Many subway workers were fired after joining pro-Navalny protests online.

A Russian court has reinstated a Moscow subway train driver who was fired in May after he joined an online campaign to support jailed opposition politician Aleksei Navalny.

The driver, Vladimir Shlyapkin, said on August 16 that the court in Orekhovo-Zuyevo near the capital ordered the Moscow Metropolitan Company to allow him back to work, and pay compensation for the period of time he was unemployed as well as pay damages.

Shlyapkin said he plans to go back to work on August 17.

Last month, a court in another city near Moscow, Sergiyev Posad, ordered the Moscow Metropolitan Company to reinstate accountant Maksim Kirilenko, who was fired for a similar offense.

Overall, 42 workers at the company sued for being fired after they joined the online pro-Navalny campaign earlier this year.

A Moscow municipal lawmaker, Mikhail Timonov, said earlier that the Moscow subway administration had decided to fire hundreds of its workers, whose names or those of their relatives were among individuals who expressed their support to Navalny on the Internet.

The online campaign called "Freedom for Navalny" was launched in late March by the Kremlin critic's associates.

In mid-April, Navalny's associate Leonid Volkov said that a former worker at Navalny’s Anti-Corruption Foundation had "stolen" all personal data of those who registered at the pro-Navalny site.

Navalny was arrested on January 17 after returning to Russia from Germany, where he went through a life-saving treatment for poisoning with a Novichok-type nerve agent that he says was ordered by Russian President Vladimir Putin.

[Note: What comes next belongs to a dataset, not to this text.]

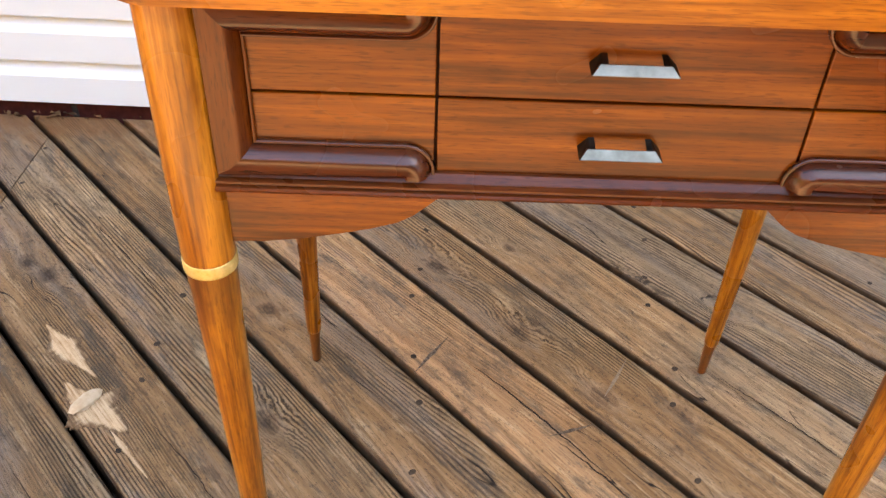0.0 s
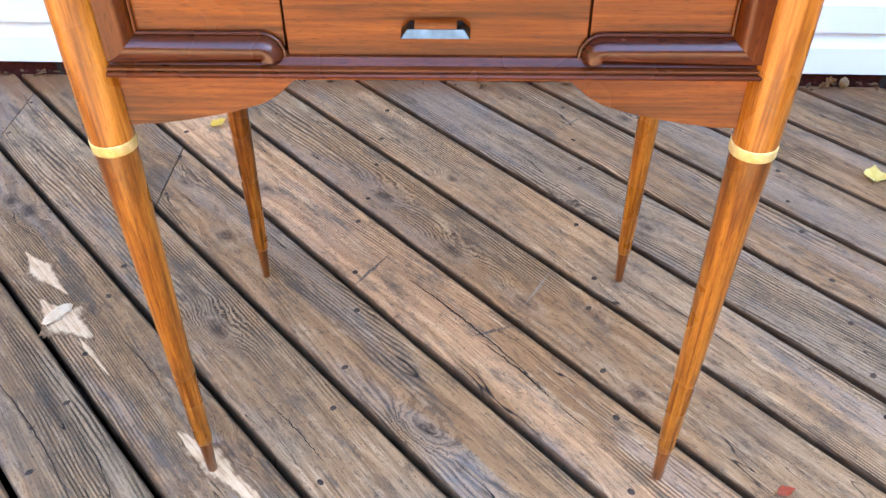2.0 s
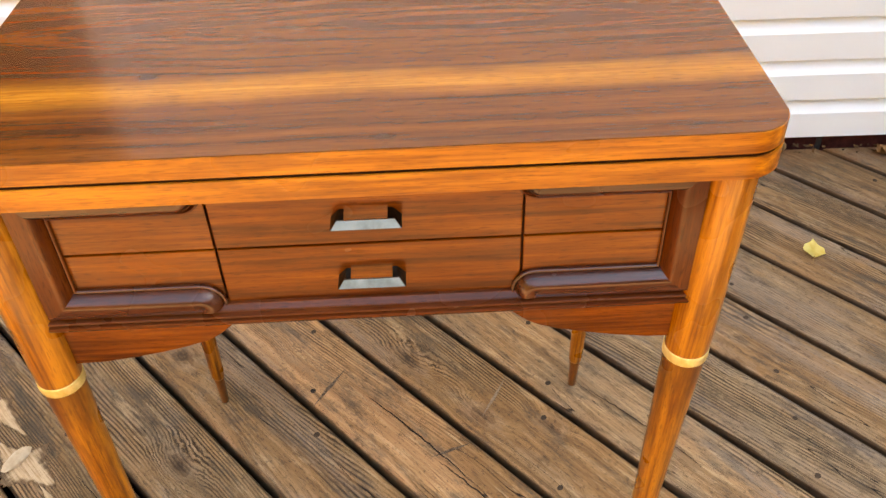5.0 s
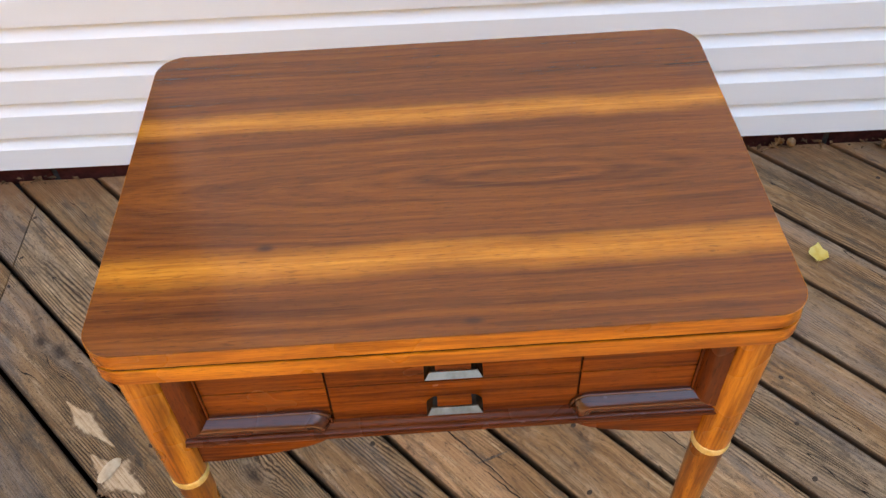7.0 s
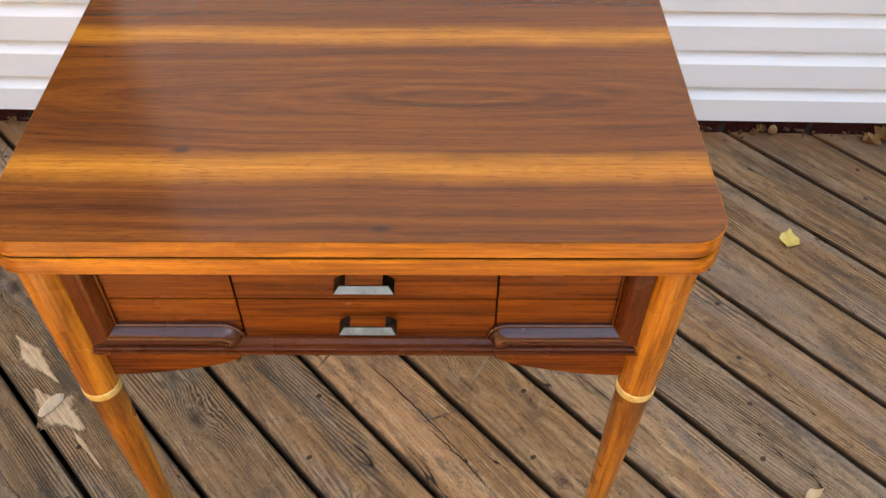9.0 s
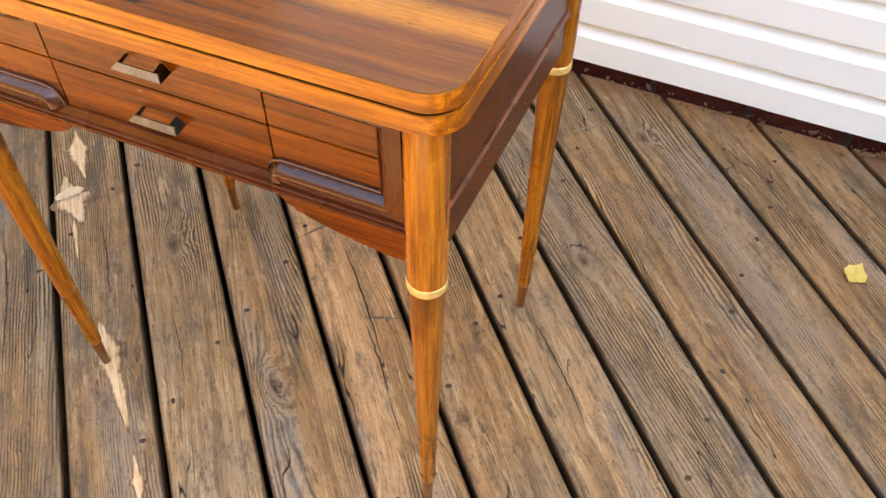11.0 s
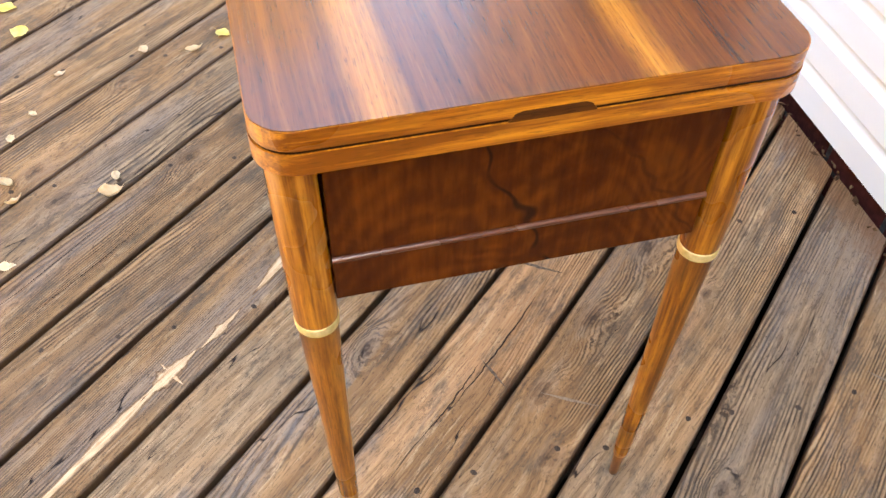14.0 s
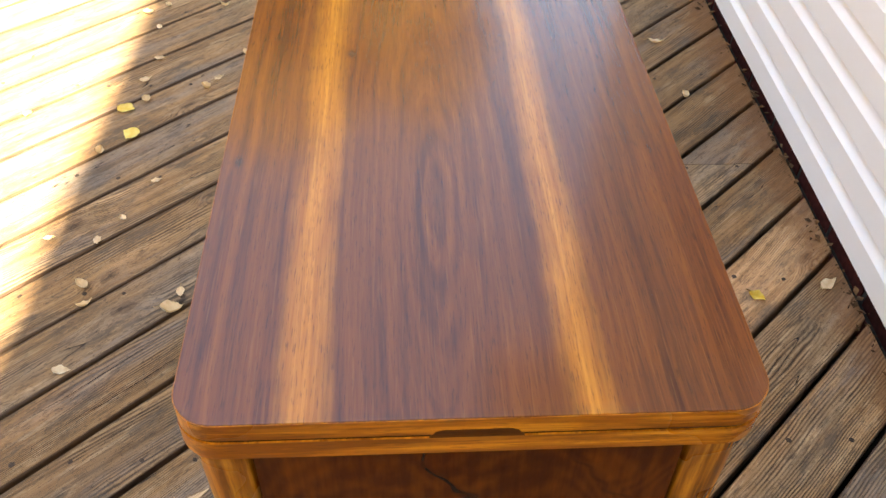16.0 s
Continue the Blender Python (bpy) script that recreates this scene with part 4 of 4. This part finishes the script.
# how grey a board has gone (up) or how brown it still is (down)
WEATHERING = {-5: -0.10, -4: -0.02, -3: -0.16, -2: 0.04, -1: -0.14, 0: -0.38, 1: -0.06, 2: 0.06, 3: 0.22, 4: -0.06, 5: 0.06, 6: -0.20, 7: -0.12}
# each board's own tone; 8 to 11, right by the wall, also carry painted shade
LIGHTNESS = {-7: 0.88, -6: 0.86, -5: 0.78, -4: 0.82, -3: 0.96, -2: 1.15, -1: 1.15, 0: 1.28, 1: 1.12, 2: 1.28, 3: 1.06, 4: 1.12, 5: 1.08, 6: 1.02, 7: 0.92, 8: 0.80, 9: 0.80, 10: 0.80, 11: 0.80}
boards = {}
for k in range(-38, 30):
    v0 = GAP_AT + PITCH * k
    middle = v0 + PITCH / 2
    # where the middle line of the board meets the wall and the deck's outer edges
    origin = normal * middle
    reach = []
    for axis, value in ((0, DECK_X0), (0, DECK_X1), (1, DECK_Y0)):
        reach.append((value - origin[axis]) / along[axis])
    top = (WALL_Y - 0.012 + slope * origin.x - origin.y) / (along.y - slope * along.x)
    u_start, u_end = max(reach[0], top), min(reach[1], reach[2])
    if u_end - u_start < 0.3:
        continue
    cut_wall = -(normal.y - slope * normal.x) / (along.y - slope * along.x)
    cut_x, cut_y = -normal.x / along.x, -normal.y / along.y
    first = cut_wall if top >= reach[0] else cut_x
    last = cut_x if reach[1] < reach[2] else cut_y
    cuts = [u_start]
    if k in JOINTS:
        cuts.append((JOINTS[k] - origin.x) / along.x)
    cuts.append(u_end)
    for i in range(len(cuts) - 1):
        a, b = cuts[i], cuts[i + 1]
        if b - a < 0.1:
            continue
        ob = board("deck_board", a + (0.002 if i else 0.0), b - (0.002 if i < len(cuts) - 2 else 0.0), v0, first if i == 0 else cut_x, last if i == len(cuts) - 2 else cut_x, 100 * k + i)
        ob["weathering"] = WEATHERING.get(k, random.Random(k).uniform(-0.25, 0.15))
        ob["lightness"] = LIGHTNESS.get(k, random.Random(k + 50).uniform(0.84, 1.08)) * (0.80 if k in JOINTS and i == 0 else 1.0)
        boards.setdefault(k, []).append((a, b, ob))

# nail heads, two to a board over each joist
nail_bm = turned([(0.0046, -0.004), (0.0048, 0.0002), (0.0034, 0.0006)], 10)
nail_mesh = None
rnd = random.Random(9)
for k, pieces in boards.items():
    middle = GAP_AT + PITCH * (k + 0.5)
    for j in range(-5, 4):
        for side in (-1, 1):
            v = side * 0.040 + rnd.uniform(-0.006, 0.006)
            x = JOIST_AT + JOIST * j + rnd.uniform(-0.012, 0.012)
            u = (x - normal.x * (middle + v)) / along.x
            spot = along * u + normal * (middle + v)
            if not (-2.2 < spot.x < 1.7 and -0.9 < spot.y < 1.0):
                continue
            for a, b, ob in pieces:
                if a + 0.01 < u < b - 0.01:
                    if nail_mesh is None:
                        nail = part("nail_head", nail_bm, mat_nail, ob)
                        nail_mesh = nail.data
                    else:
                        nail = new("nail_head", nail_mesh)
                        nail.parent = ob
                    nail.location = (u, v, 0.0002)
                    nail.scale = (rnd.uniform(0.75, 1.2), rnd.uniform(0.75, 1.2), 1.0)


# ---- wear on the boards ----
def splinter(a, b, width, seed, lift=0.0006, peak=0.6, bulge=0.35):
    """A torn, pale strip of bare wood from a to b: ragged, pointed at both ends, widest at the share peak of its length."""
    rnd = random.Random(seed)
    a, b = Vector(a), Vector(b)
    way = (b - a).normalized()
    off = Vector((-way.y, way.x))
    bm = bmesh.new()
    share = bm.verts.layers.float.new("rim")
    n = 60
    rows = []
    side = [0.0, 0.0]
    for i in range(n + 1):
        t = i / n
        body = math.sin(math.pi * t) ** 0.9 * (1.0 - bulge + 2 * bulge * math.exp(-((t - peak) / 0.18) ** 2))
        row = []
        for k, sgn in enumerate((-1, 1)):
            side[k] = 0.84 * side[k] + rnd.uniform(-0.15, 0.15)
            row.append(sgn * width * 0.72 * max(0.05, body * (1 + side[k])))
        drift = 0.12 * width * math.sin(3.1 * t + seed)
        top = lift + rnd.uniform(0.0, 0.0008)
        places = ((row[0], -0.002, 1.0), (row[0] * 0.96, lift * 0.4, 0.96), (row[0] * 0.5, lift, 0.5), (0.0, top, 0.0), (row[1] * 0.5, lift, 0.5), (row[1] * 0.96, lift * 0.4, 0.96), (row[1], -0.002, 1.0))
        spot = a.lerp(b, t)
        line = []
        for d, z, r in places:
            v = bm.verts.new((*(spot + off * (drift + d)), z))
            v[share] = max(r, abs(2 * t - 1) ** 4)
            line.append(v)
        rows.append(line)
    for low, high in zip(rows, rows[1:]):
        for k in range(6):
            bm.faces.new((low[k], high[k], high[k + 1], low[k + 1]))
    return bm


def on_board(x, y):
    spot = Vector((x, y))
    return spot.dot(along), spot.dot(normal)


for a, b, width, seed, lift, peak in (((-0.765, 0.450), (-0.640, 0.334), 0.025, 3, 0.0008, 0.45), ((-0.690, 0.335), (-0.572, 0.235), 0.042, 4, 0.0010, 0.55),
                                      ((-0.600, 0.246), (-0.520, 0.165), 0.008, 8, 0.0005, 0.3), ((-0.407, 0.082), (-0.222, -0.086), 0.027, 5, 0.0007, 0.30),
                                      ((-0.196, -0.104), (-0.125, -0.180), 0.011, 6, 0.0006, 0.5), ((-0.128, -0.178), (-0.052, -0.274), 0.022, 11, 0.0009, 0.55),
                                      ((-0.105, -0.215), (0.190, -0.520), 0.017, 7, 0.0007, 0.20), ((-0.115, -0.242), (-0.062, -0.205), 0.009, 9, 0.0006, 0.5)):
    part("splintered_scar", splinter(a, b, width, seed, lift, peak), mat_bare, deck, "torn pale bare wood")
# grey scuffs across the grain
for a, b, width, seed in (((-0.190, 0.370), (-0.142, 0.448), 0.004, 1), ((0.000, 0.259), (0.062, 0.283), 0.003, 2), ((0.084, 0.333), (0.128, 0.412), 0.003, 3), ((0.171, 0.857), (0.228, 0.905), 0.003, 4)):
    part("scuff", splinter(a, b, width, seed, 0.0004, 0.5, 0.1), mat_scuff, deck, "grey scuffed wood")

# a loose chip of wood standing up in the largest scar
chip = bmesh.new()
bmesh.ops.create_icosphere(chip, subdivisions=2, radius=0.5, matrix=Matrix.Diagonal((0.056, 0.027, 0.011, 1)))
rnd = random.Random(12)
for v in chip.verts:
    v.co *= rnd.uniform(0.94, 1.05)
ob = smooth(part("wood_chip", chip, mat_chip, deck, "pale lifted chip of wood"), 30)
ob.location, ob.rotation_euler.z = (-0.646, 0.292, 0.003), radians(62)

# long open cracks
rnd = random.Random(21)
for x, y, length, width, bow in ((-0.018, 0.297, 0.245, 0.0026, 0.004), (0.335, 0.300, 0.22, 0.0018, 0.004), (0.062, 0.196, 0.150, 0.0022, 0.003), (-0.598, 0.064, 0.31, 0.0018, 0.006), (-0.479, 0.189, 0.19, 0.0014, 0.004),
                                 (-0.694, 0.620, 0.33, 0.0016, 0.006), (-0.240, 0.076, 0.15, 0.0014, 0.003), (-0.360, -0.338, 0.28, 0.0016, 0.005), (-0.361, -0.427, 0.31, 0.0014, 0.005)):
    u, v = on_board(x, y)
    bm = bmesh.new()
    last = None
    for i in range(25):
        t = i / 24
        w = width * 0.5 * (math.sin(math.pi * t) ** 0.6 + 0.1)
        mid = v + bow * math.sin(math.pi * t) - bow * 0.5 + rnd.uniform(-0.0012, 0.0012)
        pair = [bm.verts.new((u + (t - 0.5) * length, mid - w, 0.0006)), bm.verts.new((u + (t - 0.5) * length, mid + w, 0.0006))]
        if last:
            bm.faces.new((last[0], pair[0], pair[1], last[1]))
        last = pair
    ob = part("crack", bm, mat_crack, deck, "dark open crack")
    ob.rotation_euler.z = radians(ANGLE)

The Kremlin has denied any role in the incident, which was the latest of numerous attacks on Navalny.

More than 10,000 people were rounded up during nationwide rallies protesting Navalny's arrest organized in more than 100 Russian towns and cities on January 23 and January 31.

On February 2, Navalny was convicted of violating the terms of his suspended sentence related to an embezzlement case that he has called politically motivated. The remainder of Navalny's suspended sentence, 2 1/2 years, was then replaced by a real prison term.

That ruling sparked new protests that were also forcibly dispersed by police.

More than 1,400 people were detained by police in Moscow, St. Petersburg, and other Russian cities during those demonstrations.